Зубной врач вытер рукавом подушку кресла и перевернул ее не распоротой штыками стороной вверх.
– Ваша позиция наносит вред всему городку, – продолжал алькальд, показывая на подушку и игнорируя задумчивый взгляд, устремленный врачом на его щеку. – Теперь муниципалитету придется платить за все это, и за входную дверь тоже. Кругленькую сумму – и все из-за вашего упрямства.
– Полощите рот три раза в день, лучше всего шалфеем, – посоветовал стоматолог.
В толковом словаре судьи Аркадио нескольких страниц не хватало, и ему пришлось идти на почту, чтобы заглянуть в словарь, который был там. Ничего вразумительного: «Пасквиль – имя римского сапожника, прославившегося сатирами, которые он на всех писал» – и другие малосущественные уточнения. Было бы в такой же мере исторически справедливо, подумал он, назвать наклеенную на дверь дома анонимку «марфорио»[1]. Однако разочарования он не испытывал. В те две минуты, которые потратил, перелистывая словарь, он впервые за долгое время ощутил приятное чувство исполненного долга.
Видя, что судья Аркадио ставит словарь на этажерку между запыленными томами почтово-телеграфных инструкций и уложений, телеграфист энергичным ударом закончил выстукивание телеграммы, а потом поднялся и подошел к судье, тасуя карты: ему не терпелось продемонстрировать модный фокус – угадывание трех карт. Однако судью Аркадио это совсем не интересовало.
– У меня очень много дел, – извинился он и вышел на пышущую жаром улицу.
Он знал, что еще нет одиннадцати и что сегодня, во вторник, как и в другие дни, надо куда-то девать эти бесконечные часы, которые решительно нечем было заполнить.

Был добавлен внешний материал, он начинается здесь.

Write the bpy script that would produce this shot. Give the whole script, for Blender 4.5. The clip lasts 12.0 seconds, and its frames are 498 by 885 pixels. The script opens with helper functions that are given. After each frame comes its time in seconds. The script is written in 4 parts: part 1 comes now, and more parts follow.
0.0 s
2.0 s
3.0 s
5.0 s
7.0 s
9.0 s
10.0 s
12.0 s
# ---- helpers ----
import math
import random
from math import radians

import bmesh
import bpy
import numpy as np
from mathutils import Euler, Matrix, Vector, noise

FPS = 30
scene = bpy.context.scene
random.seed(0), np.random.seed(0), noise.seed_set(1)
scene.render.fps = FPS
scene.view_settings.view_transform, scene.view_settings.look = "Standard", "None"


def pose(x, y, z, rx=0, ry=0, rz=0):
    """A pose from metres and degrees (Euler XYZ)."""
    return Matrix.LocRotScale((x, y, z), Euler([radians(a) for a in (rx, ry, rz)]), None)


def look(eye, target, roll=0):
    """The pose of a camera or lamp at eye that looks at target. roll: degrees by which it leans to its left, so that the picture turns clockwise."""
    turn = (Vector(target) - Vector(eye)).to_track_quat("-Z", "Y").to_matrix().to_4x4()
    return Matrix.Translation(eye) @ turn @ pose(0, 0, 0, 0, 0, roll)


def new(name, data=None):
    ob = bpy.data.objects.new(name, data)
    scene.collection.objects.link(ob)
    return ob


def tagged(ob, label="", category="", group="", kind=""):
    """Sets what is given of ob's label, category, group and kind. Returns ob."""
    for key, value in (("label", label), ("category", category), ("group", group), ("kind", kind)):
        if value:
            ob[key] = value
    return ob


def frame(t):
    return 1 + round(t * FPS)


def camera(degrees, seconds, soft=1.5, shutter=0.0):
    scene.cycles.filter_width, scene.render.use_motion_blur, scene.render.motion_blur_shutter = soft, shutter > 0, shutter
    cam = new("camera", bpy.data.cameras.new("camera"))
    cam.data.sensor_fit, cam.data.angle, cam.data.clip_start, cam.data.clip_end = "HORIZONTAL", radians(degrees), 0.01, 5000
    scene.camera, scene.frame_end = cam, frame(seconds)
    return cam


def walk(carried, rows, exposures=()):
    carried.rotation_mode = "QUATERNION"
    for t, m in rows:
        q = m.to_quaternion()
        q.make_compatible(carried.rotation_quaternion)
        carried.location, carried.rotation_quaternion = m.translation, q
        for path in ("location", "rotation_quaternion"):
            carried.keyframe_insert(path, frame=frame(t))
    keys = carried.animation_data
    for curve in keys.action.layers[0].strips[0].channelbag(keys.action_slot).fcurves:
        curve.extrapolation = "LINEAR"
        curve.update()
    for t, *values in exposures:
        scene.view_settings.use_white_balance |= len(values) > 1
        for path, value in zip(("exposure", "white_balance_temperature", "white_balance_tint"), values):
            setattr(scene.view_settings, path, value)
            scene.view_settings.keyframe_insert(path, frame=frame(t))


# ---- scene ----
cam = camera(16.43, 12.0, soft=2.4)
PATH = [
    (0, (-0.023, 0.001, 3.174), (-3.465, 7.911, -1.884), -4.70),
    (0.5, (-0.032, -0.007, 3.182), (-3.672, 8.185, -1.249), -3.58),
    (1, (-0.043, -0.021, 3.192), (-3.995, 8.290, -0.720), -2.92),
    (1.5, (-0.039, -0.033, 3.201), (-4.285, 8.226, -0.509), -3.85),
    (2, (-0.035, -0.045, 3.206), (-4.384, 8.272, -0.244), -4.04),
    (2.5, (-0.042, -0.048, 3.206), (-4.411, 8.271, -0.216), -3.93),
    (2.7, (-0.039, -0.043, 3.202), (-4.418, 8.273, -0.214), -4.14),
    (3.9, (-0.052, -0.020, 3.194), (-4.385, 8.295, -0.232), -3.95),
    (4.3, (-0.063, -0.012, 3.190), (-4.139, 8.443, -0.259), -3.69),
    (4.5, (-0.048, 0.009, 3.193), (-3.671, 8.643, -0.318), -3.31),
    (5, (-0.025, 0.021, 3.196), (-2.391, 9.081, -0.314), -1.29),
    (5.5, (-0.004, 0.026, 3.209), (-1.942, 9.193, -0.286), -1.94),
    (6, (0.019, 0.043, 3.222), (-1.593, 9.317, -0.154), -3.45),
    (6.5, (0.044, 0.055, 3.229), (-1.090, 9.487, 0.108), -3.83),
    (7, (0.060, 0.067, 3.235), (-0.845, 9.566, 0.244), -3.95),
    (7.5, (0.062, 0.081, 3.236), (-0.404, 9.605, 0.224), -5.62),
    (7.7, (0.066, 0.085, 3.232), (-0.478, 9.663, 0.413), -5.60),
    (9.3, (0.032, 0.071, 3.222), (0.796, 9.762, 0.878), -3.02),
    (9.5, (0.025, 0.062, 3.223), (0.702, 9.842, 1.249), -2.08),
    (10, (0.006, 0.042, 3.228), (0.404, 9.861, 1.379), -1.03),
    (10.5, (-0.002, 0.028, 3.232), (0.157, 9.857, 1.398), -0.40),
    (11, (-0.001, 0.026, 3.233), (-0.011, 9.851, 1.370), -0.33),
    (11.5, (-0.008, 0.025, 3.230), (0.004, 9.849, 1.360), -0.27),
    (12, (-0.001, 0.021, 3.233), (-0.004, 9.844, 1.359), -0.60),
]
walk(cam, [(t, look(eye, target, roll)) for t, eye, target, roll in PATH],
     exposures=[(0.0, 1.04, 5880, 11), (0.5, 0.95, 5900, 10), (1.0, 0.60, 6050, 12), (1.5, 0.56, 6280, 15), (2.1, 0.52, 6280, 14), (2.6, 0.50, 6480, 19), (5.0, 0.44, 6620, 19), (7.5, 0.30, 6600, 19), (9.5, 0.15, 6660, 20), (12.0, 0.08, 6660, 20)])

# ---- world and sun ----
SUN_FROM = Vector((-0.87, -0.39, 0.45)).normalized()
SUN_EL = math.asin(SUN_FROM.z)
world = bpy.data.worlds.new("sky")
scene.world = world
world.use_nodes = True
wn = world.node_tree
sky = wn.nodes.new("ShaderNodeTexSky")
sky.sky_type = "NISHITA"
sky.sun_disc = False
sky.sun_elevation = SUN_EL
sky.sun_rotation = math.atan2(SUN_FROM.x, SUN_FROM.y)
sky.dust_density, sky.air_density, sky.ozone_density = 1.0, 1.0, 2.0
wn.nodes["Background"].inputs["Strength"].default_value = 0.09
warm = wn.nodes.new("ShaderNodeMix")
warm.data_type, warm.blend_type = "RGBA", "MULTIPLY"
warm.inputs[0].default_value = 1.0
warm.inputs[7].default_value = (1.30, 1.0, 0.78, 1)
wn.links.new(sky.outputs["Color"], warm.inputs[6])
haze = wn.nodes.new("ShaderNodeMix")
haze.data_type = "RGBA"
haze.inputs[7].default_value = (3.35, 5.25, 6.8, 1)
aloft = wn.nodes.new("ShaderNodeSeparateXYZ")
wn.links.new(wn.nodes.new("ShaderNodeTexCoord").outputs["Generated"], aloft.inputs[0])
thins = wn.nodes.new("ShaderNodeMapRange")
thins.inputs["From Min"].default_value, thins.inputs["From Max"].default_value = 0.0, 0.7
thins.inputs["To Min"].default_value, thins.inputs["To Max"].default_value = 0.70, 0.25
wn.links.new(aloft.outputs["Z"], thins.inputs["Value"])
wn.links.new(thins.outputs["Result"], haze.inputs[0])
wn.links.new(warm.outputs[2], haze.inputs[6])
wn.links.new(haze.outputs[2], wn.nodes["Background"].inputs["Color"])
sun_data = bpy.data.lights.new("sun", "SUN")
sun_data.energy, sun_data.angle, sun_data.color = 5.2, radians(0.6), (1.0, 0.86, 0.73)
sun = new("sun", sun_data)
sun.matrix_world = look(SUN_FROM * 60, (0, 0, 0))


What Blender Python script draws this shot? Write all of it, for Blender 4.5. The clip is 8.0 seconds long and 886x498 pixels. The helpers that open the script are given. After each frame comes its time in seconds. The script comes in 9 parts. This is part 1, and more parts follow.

Но в суде его поджидал с весьма щекотливым делом алькальд. На последних выборах избирательные карточки членов оппозиционной партии были конфискованы и уничтожены полицией, и теперь у большинства жителей городка не оказалось ни одного документа, удостоверяющего личность.
– Не все граждане, что перетаскивают свои дома, – сокрушенно развел руками алькальд, – знают точно свое имя.
Искреннюю заботу о людях почувствовал судья в этих разведенных руках. Разрешить эту проблему было легко – следовало только назначить регистратора актов гражданского состояния. Еще больше облегчил дело секретарь, который сказал:
– Просто-напросто надо послать за ним – он уже год как назначен.
Несколько месяцев назад, когда алькальду сообщили, что назначен регистратор актов гражданского состояния, он запросил по междугородному телефону, как его встретить, и получил ответ: «Боевыми снарядами». Теперь таких указаний уже не поступало.
Он повернулся к секретарю, опустив руки в карманы:
– Печатайте послание.
Быстрый стрекот пишущей машинки внес в комнату суда атмосферу бурной деятельности, отнюдь не соответствовавшую настроению судьи Аркадио. Чувствуя внутри себя пустоту, он достал из кармана рубашки смятую сигарету и, перед тем как закурить, покатал ее между ладонями. Потом откинулся в кресле, оттянув до предела пружины, которыми спинка прикреплялась к сиденью, и вдруг с необыкновенной остротой ощутил полноту жизни. Судья Аркадио сначала выстроил фразу в уме, а уже потом медленно и важно изрек:
– Есть необходимость назначить также и уполномоченного от прокуратуры.
Вопреки ожиданиям судьи, алькальд отозвался не сразу. Он посмотрел на часы, но не увидел, сколько времени, а просто отметил про себя, что до обеда еще далеко. Когда он наконец заговорил, особого порыва в его тоне не слышалось: он не был знаком с юридической процедурой назначений.
– Назначение уполномоченного осуществляет муниципальный совет, – растолковал судья Аркадио. – Но в случае отсутствия совета и в период режима чрезвычайного положения вы лично имеете право назначать уполномоченного.
Не читая, лейтенант поставил подпись под письмом и горячо поддержал предложение судьи, однако секретарю процедура показалась этически сомнительной.
Судья Аркадио стоял на своем: речь идет о чрезвычайной процедуре в условиях чрезвычайного положения.